**Data provided**

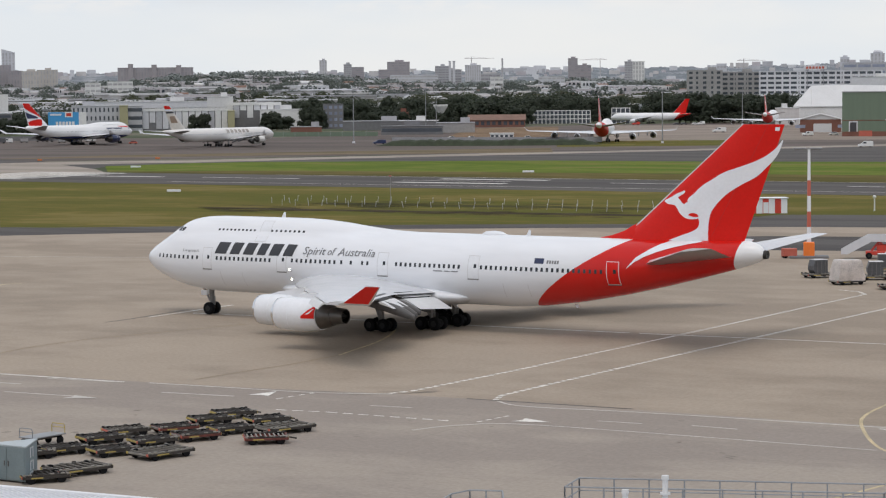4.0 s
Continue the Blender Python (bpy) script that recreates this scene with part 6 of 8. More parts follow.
def make_dolly(length, width, end_mat, light, label, rails=False, frame_mat=None):
    """A cargo dolly: open steel frame on four wheels, rollers, painted end bars, raised side rails on the large ones."""
    ob = thing("pallet_dolly", label, "dolly", group="parked dollies")
    top = 0.44
    bm = bmesh.new()
    for s in (-1, 1):
        box(bm, (0, s * width / 2, top - 0.08), (length, 0.12, 0.15), bevel=0.02)
        box(bm, (0, s * width * 0.2, top - 0.1), (length, 0.1, 0.12), bevel=0.02)
    for k in range(5):
        box(bm, (-length / 2 + length * k / 4, 0, top - 0.1), (0.1, width, 0.12), bevel=0.02)
    box(bm, (0, 0, top - 0.16), (length * 0.92, width * 0.86, 0.03))
    part("frame", bm, frame_mat or M_DOLLY, ob, "dark oily steel frame" if frame_mat is None else "worn red frame")
    for s in (-1, 1):
        bm = bmesh.new()
        box(bm, (s * length / 2, 0, top - 0.06), (0.12, width + 0.14, 0.2), bevel=0.025)
        e = part("end_beam", bm, frame_mat or M_DOLLY, ob, "scuffed end beam")
        bm = bmesh.new()
        box(bm, (s * (length / 2 + 0.055), 0, top - 0.04), (0.03, width * 0.84, 0.13), bevel=0.008)
        part("end_bar", bm, end_mat if s < 0 else M_EDGE, e, "worn painted end bar")
        for q in (-1, 1):
            bm = bmesh.new()
            box(bm, (s * (length / 2 + 0.065), q * width * 0.46, top - 0.05), (0.04, 0.2, 0.15))
            part("reflector", bm, M_BRED if q * s > 0 else M_YELLOW, e)
            bm = bmesh.new()
            box(bm, (s * (length / 2 - 0.08), q * (width / 2 - 0.04), top + 0.07), (0.2, 0.12, 0.14), bevel=0.03)
            part("corner_stop", bm, M_EDGE if q < 0 else M_DOLLY, ob, "worn steel corner stop")
    shared = None
    n = 7 if rails else 9
    for k in range(n):
        if shared is None:
            bm = bmesh.new()
            tube(bm, (0, -width * 0.45, 0), (0, width * 0.45, 0), 0.07 if rails else 0.05, n=7)
            r = part("roller", bm, light, ob, "", 40)
            shared = r.data
        else:
            r = new("roller", shared)
            r.parent = ob
        r.location = (-length * 0.43 + length * 0.86 * k / (n - 1), 0, top)
    for s in (-1, 1):
        bm = bmesh.new()
        box(bm, (0, s * width * 0.5, top + 0.04), (length * 0.9, 0.08, 0.09), bevel=0.02)
        part("guide_rail", bm, M_EDGE if rails else M_DOLLY, ob, "pale worn guide rail" if rails else "dark guide rail")
        for k in range(4):
            bm = bmesh.new()
            box(bm, (-length * 0.36 + length * 0.24 * k, s * width * 0.5, top + 0.1), (0.24, 0.1, 0.07), bevel=0.015)
            part("rail_lock", bm, M_EDGE if (k + s) % 3 else M_DOLLY, ob, "worn pallet lock")
        bm = bmesh.new()
        box(bm, (-length * 0.2, s * (width / 2 + 0.065), top - 0.09), (length * 0.26, 0.02, 0.08))
        part("side_stripe", bm, M_YELLOW, ob, "worn yellow side stripe")
    for ax in (-0.34, 0.34):
        bm = bmesh.new()
        box(bm, (ax * length, 0, 0.3), (0.12, width * 0.7, 0.1), bevel=0.02)
        part("axle", bm, M_DOLLY, ob)
        for s in (-1, 1):
            w = part("wheel", wheel_mesh(0.28, 0.2), M_TYRE, ob, "", 40)
            w.location = (ax * length, s * width * 0.46, 0.28)
    bm = bmesh.new()
    tube(bm, (length / 2, 0, 0.36), (length / 2 + 0.6, 0, 0.24), 0.05, n=8)
    tube(bm, (length / 2 + 0.6, 0.14, 0.24), (length / 2 + 0.6, -0.14, 0.24), 0.05, n=8)
    part("tow_bar", bm, M_DOLLY, ob, "short tow bar", 40)
    return ob


D_A = make_dolly(2.6, 1.7, M_YELLOW, M_DOLLY, "dark steel pallet dolly with yellow end beam")
D_B = make_dolly(2.6, 1.7, M_BRED, M_ROLL, "dark steel pallet dolly with red end beam")
D_C = make_dolly(3.4, 2.1, M_EDGE, M_ROLL, "wide steel pallet dolly with pale worn rails", True)
M_DOLLY_RED = mat("worn_red_frame_paint", (0.13, 0.036, 0.027), 0.7, var=0.35, scale=3)
D_R = make_dolly(2.6, 1.9, M_BRED, M_EDGE, "red-framed roller dolly with pale rollers", False, M_DOLLY_RED)
D_S = make_dolly(2.6, 1.7, M_EDGE, M_DOLLY, "dark pallet dolly with worn red frame", False, M_DOLLY_RED)
dolly_rows = [(D_C, -11.3, 138.2, 22), (D_C, -11.6, 133.6, 20), (D_A, -6.7, 133.3, 15), (D_C, -4.9, 135.6, 32), (D_C, -0.1, 141.0, 38), (D_A, -6.0, 143.4, 25), (D_A, -7.9, 141.9, 25), (D_A, -3.8, 147.5, 25), (D_A, -3.0, 142.3, 25),
              (D_B, -2.3, 150.5, 22), (D_A, -0.6, 145.8, 24), (D_S, 0.8, 151.1, 22), (D_S, 2.1, 147.6, 24), (D_A, 3.2, 154.7, 22), (D_A, 4.4, 150.1, 24), (D_A, 4.8, 157.3, 20), (D_A, 6.9, 153.8, 22), (D_C, 7.8, 150.0, 30), (D_R, 6.4, 145.6, 2)]
used_dolly = set()
for src, x, y, a in dolly_rows:
    m = pose(x, y - 1.75, 0.03, 0, 0, a)
    if src.name in used_dolly:
        copy_thing(src, m)
    else:
        used_dolly.add(src.name)
        src.matrix_basis = m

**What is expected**
Reproduce the material above verbatim; omit every picture.

**Output of the exercise**
4.0 s
Continue the Blender Python (bpy) script that recreates this scene with part 6 of 8. More parts follow.
def make_dolly(length, width, end_mat, light, label, rails=False, frame_mat=None):
    """A cargo dolly: open steel frame on four wheels, rollers, painted end bars, raised side rails on the large ones."""
    ob = thing("pallet_dolly", label, "dolly", group="parked dollies")
    top = 0.44
    bm = bmesh.new()
    for s in (-1, 1):
        box(bm, (0, s * width / 2, top - 0.08), (length, 0.12, 0.15), bevel=0.02)
        box(bm, (0, s * width * 0.2, top - 0.1), (length, 0.1, 0.12), bevel=0.02)
    for k in range(5):
        box(bm, (-length / 2 + length * k / 4, 0, top - 0.1), (0.1, width, 0.12), bevel=0.02)
    box(bm, (0, 0, top - 0.16), (length * 0.92, width * 0.86, 0.03))
    part("frame", bm, frame_mat or M_DOLLY, ob, "dark oily steel frame" if frame_mat is None else "worn red frame")
    for s in (-1, 1):
        bm = bmesh.new()
        box(bm, (s * length / 2, 0, top - 0.06), (0.12, width + 0.14, 0.2), bevel=0.025)
        e = part("end_beam", bm, frame_mat or M_DOLLY, ob, "scuffed end beam")
        bm = bmesh.new()
        box(bm, (s * (length / 2 + 0.055), 0, top - 0.04), (0.03, width * 0.84, 0.13), bevel=0.008)
        part("end_bar", bm, end_mat if s < 0 else M_EDGE, e, "worn painted end bar")
        for q in (-1, 1):
            bm = bmesh.new()
            box(bm, (s * (length / 2 + 0.065), q * width * 0.46, top - 0.05), (0.04, 0.2, 0.15))
            part("reflector", bm, M_BRED if q * s > 0 else M_YELLOW, e)
            bm = bmesh.new()
            box(bm, (s * (length / 2 - 0.08), q * (width / 2 - 0.04), top + 0.07), (0.2, 0.12, 0.14), bevel=0.03)
            part("corner_stop", bm, M_EDGE if q < 0 else M_DOLLY, ob, "worn steel corner stop")
    shared = None
    n = 7 if rails else 9
    for k in range(n):
        if shared is None:
            bm = bmesh.new()
            tube(bm, (0, -width * 0.45, 0), (0, width * 0.45, 0), 0.07 if rails else 0.05, n=7)
            r = part("roller", bm, light, ob, "", 40)
            shared = r.data
        else:
            r = new("roller", shared)
            r.parent = ob
        r.location = (-length * 0.43 + length * 0.86 * k / (n - 1), 0, top)
    for s in (-1, 1):
        bm = bmesh.new()
        box(bm, (0, s * width * 0.5, top + 0.04), (length * 0.9, 0.08, 0.09), bevel=0.02)
        part("guide_rail", bm, M_EDGE if rails else M_DOLLY, ob, "pale worn guide rail" if rails else "dark guide rail")
        for k in range(4):
            bm = bmesh.new()
            box(bm, (-length * 0.36 + length * 0.24 * k, s * width * 0.5, top + 0.1), (0.24, 0.1, 0.07), bevel=0.015)
            part("rail_lock", bm, M_EDGE if (k + s) % 3 else M_DOLLY, ob, "worn pallet lock")
        bm = bmesh.new()
        box(bm, (-length * 0.2, s * (width / 2 + 0.065), top - 0.09), (length * 0.26, 0.02, 0.08))
        part("side_stripe", bm, M_YELLOW, ob, "worn yellow side stripe")
    for ax in (-0.34, 0.34):
        bm = bmesh.new()
        box(bm, (ax * length, 0, 0.3), (0.12, width * 0.7, 0.1), bevel=0.02)
        part("axle", bm, M_DOLLY, ob)
        for s in (-1, 1):
            w = part("wheel", wheel_mesh(0.28, 0.2), M_TYRE, ob, "", 40)
            w.location = (ax * length, s * width * 0.46, 0.28)
    bm = bmesh.new()
    tube(bm, (length / 2, 0, 0.36), (length / 2 + 0.6, 0, 0.24), 0.05, n=8)
    tube(bm, (length / 2 + 0.6, 0.14, 0.24), (length / 2 + 0.6, -0.14, 0.24), 0.05, n=8)
    part("tow_bar", bm, M_DOLLY, ob, "short tow bar", 40)
    return ob


D_A = make_dolly(2.6, 1.7, M_YELLOW, M_DOLLY, "dark steel pallet dolly with yellow end beam")
D_B = make_dolly(2.6, 1.7, M_BRED, M_ROLL, "dark steel pallet dolly with red end beam")
D_C = make_dolly(3.4, 2.1, M_EDGE, M_ROLL, "wide steel pallet dolly with pale worn rails", True)
M_DOLLY_RED = mat("worn_red_frame_paint", (0.13, 0.036, 0.027), 0.7, var=0.35, scale=3)
D_R = make_dolly(2.6, 1.9, M_BRED, M_EDGE, "red-framed roller dolly with pale rollers", False, M_DOLLY_RED)
D_S = make_dolly(2.6, 1.7, M_EDGE, M_DOLLY, "dark pallet dolly with worn red frame", False, M_DOLLY_RED)
dolly_rows = [(D_C, -11.3, 138.2, 22), (D_C, -11.6, 133.6, 20), (D_A, -6.7, 133.3, 15), (D_C, -4.9, 135.6, 32), (D_C, -0.1, 141.0, 38), (D_A, -6.0, 143.4, 25), (D_A, -7.9, 141.9, 25), (D_A, -3.8, 147.5, 25), (D_A, -3.0, 142.3, 25),
              (D_B, -2.3, 150.5, 22), (D_A, -0.6, 145.8, 24), (D_S, 0.8, 151.1, 22), (D_S, 2.1, 147.6, 24), (D_A, 3.2, 154.7, 22), (D_A, 4.4, 150.1, 24), (D_A, 4.8, 157.3, 20), (D_A, 6.9, 153.8, 22), (D_C, 7.8, 150.0, 30), (D_R, 6.4, 145.6, 2)]
used_dolly = set()
for src, x, y, a in dolly_rows:
    m = pose(x, y - 1.75, 0.03, 0, 0, a)
    if src.name in used_dolly:
        copy_thing(src, m)
    else:
        used_dolly.add(src.name)
        src.matrix_basis = m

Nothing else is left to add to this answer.